The soundpost is the dowel made of spruce that transfers the vibrations from the top of the instrument to the back.
It is located inside the instrument, below the treble foot of the bridge. The soundpost should never be adjusted by anyone other than a trained violinmaker. Too many f-holes and tops have been ruined by musicians with a good ear, but lack of training in this area.
The tops and backs of instruments expand and contract with changes in humidity. Because these pieces are glued onto the sides all around, the height of the arching changes slightly. This can cause the soundpost to be either too tight or too loose, resulting in sound quality variation. If you notice a sudden change in the sound of your instrument, especially after a drastic change in the humidity, don't despair, for it may change back again. You may, however, need to have the soundpost adjusted.

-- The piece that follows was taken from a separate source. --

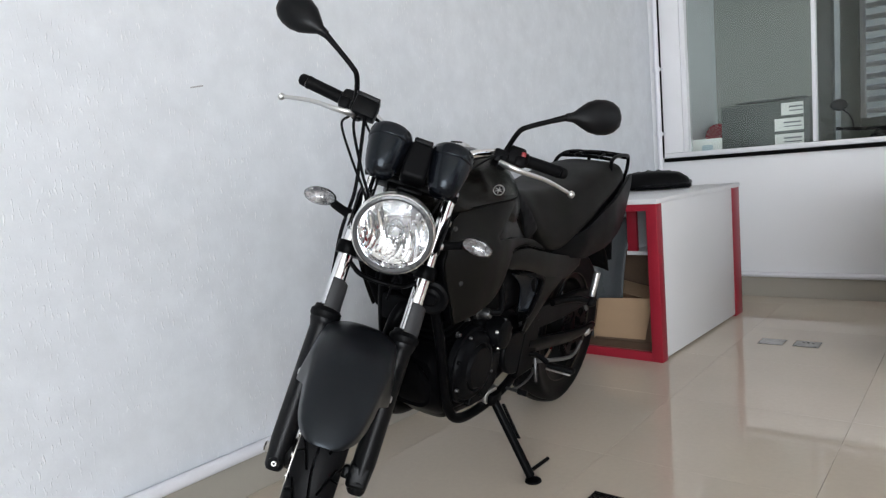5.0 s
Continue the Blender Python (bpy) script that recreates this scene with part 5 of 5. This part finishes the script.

In dry weather, a tight soundpost situation is compounded by the fact that the top and back wood become harder as they dry out. So even if you have a tight soundpost moved inward to release excessive tension, you will not attain the same sound experienced in more humid weather. Depending on the stiffness of the wood, some instruments simply sound better in more humid weather, and some in dryer weather. A Dampit might help.
In extreme cases of low humidity, the soundpost can exert so much pressure on the top and back that they can crack at the contact point with the post when exposed to additional stress. This is a serious situation for the instrument because it is very expensive to repair. Such damage also devalues the instrument significantly.